The self-sanitised male – an Open Letter from the New Male to the Die-Hard Feminist.

Subject: The self-sanitised male – an Open Letter from the New Male to the Die-Hard Feminist.
From: A New Male (Anon)
Date: 5 Dec 2012

I have become somewhat sanitised in my behaviour in recent years. My self-satisfied, middle-class ways have led me onto believing that my self-worth is rapidly decreasing proportionately to the amount of facial hair I decide to grow. This devaluation of the male role in the society is partially to blame on the amount of feminist movement that spawned to existence due to the availability of social media and the utterly ridiculous female necessity to mock everything male. This outrageous rise in feminist activity is slowly beating the male population of the western world into submission and my embarrasing acceptance of my own scarf-wearing, vegetarian existence is partially to blame.

More often than not I see women enjoy themselves in a Charlie Sheenesque fashion trying to emulate male behaviour creating an self-illusion of dominance over the male part of society. Taking from our habits formed by centuries of history creates an impression of freedom. A fantasy that you decide to fuel with a mixture binge drinking, binge eating and binge kicking yourself about your bad habits on a sunny Sunday afternoon. Where did the stories of loving women waiting for their husbands to come back from war disappear to?

I don't mean to jump into stereotypical male outcry. I understand the basic principles of equality. You don't have to bring up history and the atrocities that inequality brought to human societies in the past. We both read history books. Well, I do anyway. But my dear feminist, you are doing it wrong. This inane drive to bash the male part of the population for being simply male is going nowhere. We have accumulated our habits of infidelity, brashness and vivacious free-spirited risk taking with years of fighting, winning wars and killing in the name of a higher existence. Those are the pillars upon which we have built our society. A society that withstood every challenge that has been thrown at it to the present day. The only thing you prove by trying emulating male behaviour is your own inability to accept societal convention.

Progress is about breaking convention, you say? I am sorry, I cannot take you serious - half-conscious from alcohol intoxication with a kebab over your face. That's my role.

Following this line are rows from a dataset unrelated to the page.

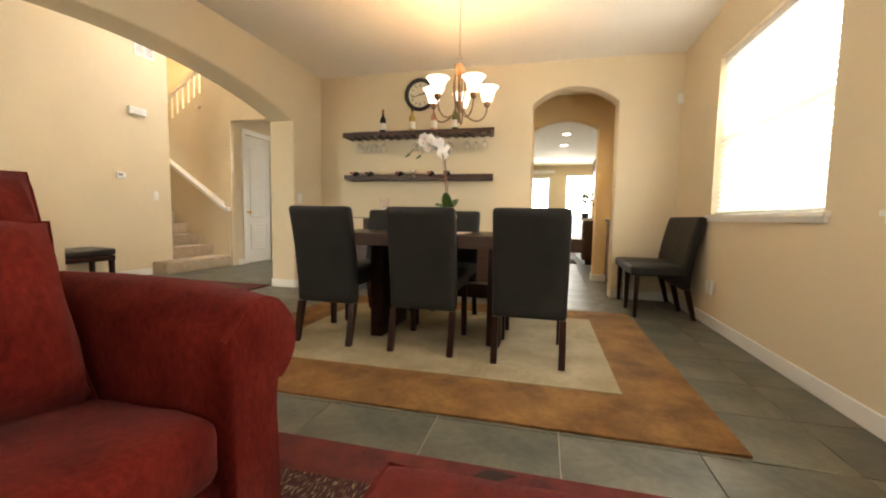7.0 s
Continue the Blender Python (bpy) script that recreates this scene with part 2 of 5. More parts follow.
KITW = mat("cherry_cabinet", (0.055, 0.020, 0.011), (0.085, 0.032, 0.018), 5, 0.35, stretch=(8, 8, 1))
GRANITE = mat("pale_granite", (0.55, 0.52, 0.46), (0.72, 0.70, 0.64), 40, 0.2)
VENTG = mat("dark_vent_gap", (0.10, 0.10, 0.10), rough=0.8)
CLOCKF = mat("aged_clock_face", (0.72, 0.64, 0.48), (0.80, 0.73, 0.58), 12, 0.6)

# ---- mesh tools ----


def box(bm, x0, y0, z0, x1, y1, z1):
    v = [bm.verts.new(p) for p in ((x0, y0, z0), (x1, y0, z0), (x1, y1, z0), (x0, y1, z0), (x0, y0, z1), (x1, y0, z1), (x1, y1, z1), (x0, y1, z1))]
    for q in ((3, 2, 1, 0), (4, 5, 6, 7), (0, 1, 5, 4), (1, 2, 6, 5), (2, 3, 7, 6), (3, 0, 4, 7)):
        bm.faces.new([v[i] for i in q])
    return v


def boxes(*rows, bevel=0.0, seg=2):
    bm = bmesh.new()
    for r in rows:
        box(bm, *r)
    if bevel:
        bmesh.ops.bevel(bm, geom=bm.edges[:], offset=bevel, segments=seg, profile=0.6, affect="EDGES", clamp_overlap=True)
    return bm


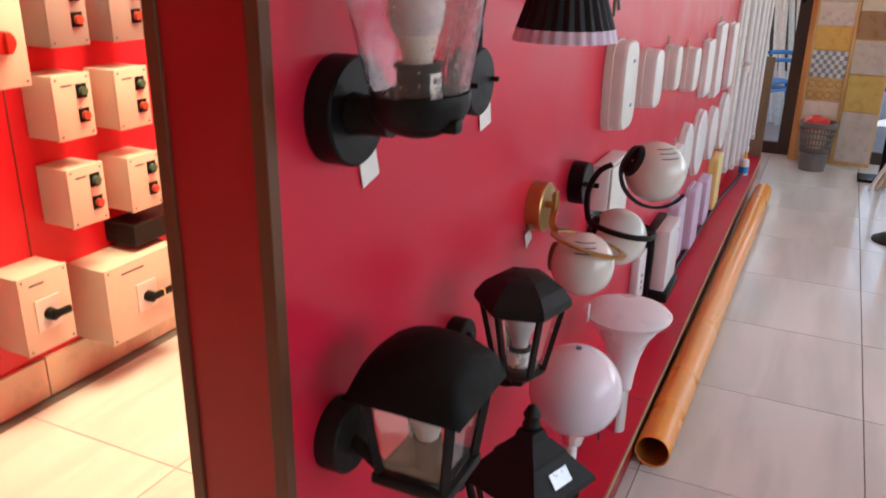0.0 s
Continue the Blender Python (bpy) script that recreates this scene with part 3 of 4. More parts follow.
# green sconce behind, one slim cup and one clear globe
v2 = thing("green_sconce", (0, 2.80, 1.790), "dark green sconce with a white glass cup and a clear globe", "wall lamp")
plate(v2, 0, 0.046, 0.034, GREEN)
ball(v2, (0.130, -0.285, 0.060), 0.058, FROST, name="globe", label="milky translucent glass globe")
cc = Vector((0.165, -0.192, 0.100))
cup3, rr3 = part("glass_cup", lathe([(0, 0), (0.016, 0.0), (0.026, 0.02), (0.036, 0.06), (0.041, 0.10), (0.042, 0.125), (0.039, 0.125), (0.034, 0.06), (0, 0.006)], 48, Matrix.Translation(cc)), OPAL, v2, "white opal glass cup"), radius_of([(0.016, 0.0), (0.026, 0.02), (0.036, 0.06), (0.041, 0.10), (0.042, 0.125)])
w = write_on("1115-01", 0.020, 64, rr3, -25, 0.06, lift=0.0008)
w.transform(Matrix.Translation(cc))
part("handwriting", w, INK, cup3, "blue ink handwriting")
part("stem", sweep(smooth_path([(0.03, 0, 0), (0.075, -0.06, -0.02), (0.10, -0.15, -0.04), (0.12, -0.24, -0.02), (0.13, -0.282, 0.004)]), 0.004), GREEN, v2)
part("stem", sweep(smooth_path([(0.10, -0.15, -0.04), (0.13, -0.19, 0.02), tuple(cc)]), 0.004), GREEN, v2)
part("stem", sweep([(0.105, -0.16, -0.04), (0.108, -0.17, -0.12)], 0.004), GREEN, v2)

# sconce with one large tilted glass
ts = thing("glass_sconce", (0, 2.74, 1.535), "black based sconce with two tilted opal glass tumblers", "wall lamp")
plate(ts, -0.02, 0.032, 0.03, BLACK, y=0.09)
part("bar", sweep(smooth_path([(0.03, 0.09, -0.02), (0.055, 0.085, -0.035), (0.078, 0.076, -0.036)]), 0.008), BLACK, ts)
part("bar", sweep(smooth_path([(0.03, 0.10, -0.02), (0.090, 0.20, -0.050), (0.172, 0.306, -0.030)]), 0.007), WHITE_METAL, ts)


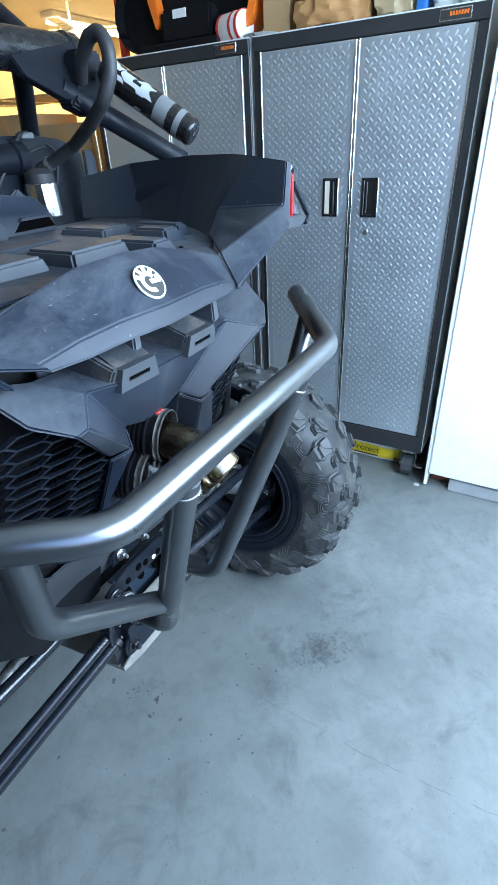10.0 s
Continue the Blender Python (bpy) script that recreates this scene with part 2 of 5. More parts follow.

Quite frankly the male population is lazy. We are so lazy that we are happy for you to do all the work. Feel free, run the household. Take care of the money. Drive an unnecessarily big SUV which you cannot park anyway. We will quite happily hang about the local bar with the kids until you prove to the world that you too can act tough and dominant. How about next time we need to sent troops to the Middle East we send all the women instead? I'll take up cooking classes in the meantime so that I can serve you some deliciously prepared sushi with miso soup and watercress when you all come back.

Hereby I resign from all of my male responsibilities. Since you decided to fight so hard to reverse gender roles - you can have it. I've spent the last 3000 thousand years of written history acting male. It is your turn. I will now go on to buy my decaf-soy-skimmed-milk latte from a big-coffee-chain and pick up the kids from school. Don't be late from work, dinner's waiting.